“I have a confession. I go to bed every night dreaming of another recession.”
Thats what Alessio Rastani, an independent trader, told the BBC via satellite, in an interview that has now spread across the Web.
Rastani goes on to explain people who are prepared for a recession make money from it, and he is in that position. Near the end of his three-minute interview, Rastani added, “In less than twelve months, my prediction is, the savings of millions of people is going to vanish, and it’s just the beginning.”
The video in its entirety is frightening fodder for financial conspiracy theorists—Rastani said at one point, “Goldman Sachs rules the world”—and its charged claims have spurred talk throughout YouTube.
Versions of Rastani’s interview with the BBC are currently the second and fourth most-viewed video on YouTube. They occupy the first and second slots in the News and Politics section. There are dozens, if not hundreds, of duplicates of Rastani’s interview.
Both of the most-viewed copies have received thousands of comments. Some express disbelief, others terror. Some called for Rastani’s death.
“I love his honesty. He's an independent trader, with no allegiance to anyone. He's telling it like it is—and doesn't give a shit if you like what he's saying. Very refreshing to hear the truth in the media,” wrote thedesignaddict on YouTube. His comment got 13 likes.
“This guy uses the ‘liar paradox.’ If I say, ‘I always lie,’ am I lying? So this guy says he dreams about recession as an opportunity to make money, then: Is he creating panic so he can make money? I bet so” commented Magnvss, on a different copy of the video.

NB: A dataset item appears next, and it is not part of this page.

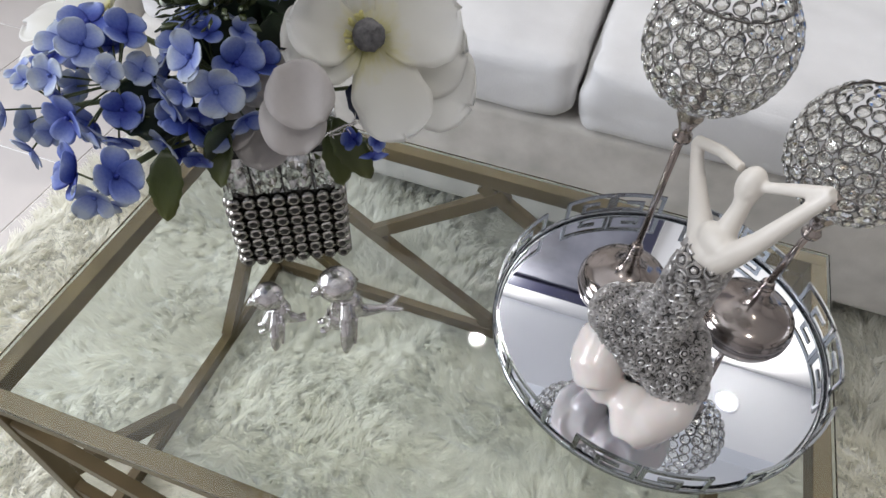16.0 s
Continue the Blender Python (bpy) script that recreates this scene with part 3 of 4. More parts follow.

Other YouTube comments discussed the sovereign-debt problem. Users 12gdemos argued that “the reason the Canadian national debt is lower than the US national debt is, the US has been robbed for 100 years by the Federal Reserve Bank.”
Other YouTubers have taken to discussing other related news articles about Rastani’s interview in the comments, like a Forbes interview or a Telegraph piece where Rastani said he is “an attention seeker not a trader” and identified himself as a “public speaker” whom the BBC approached for its interview.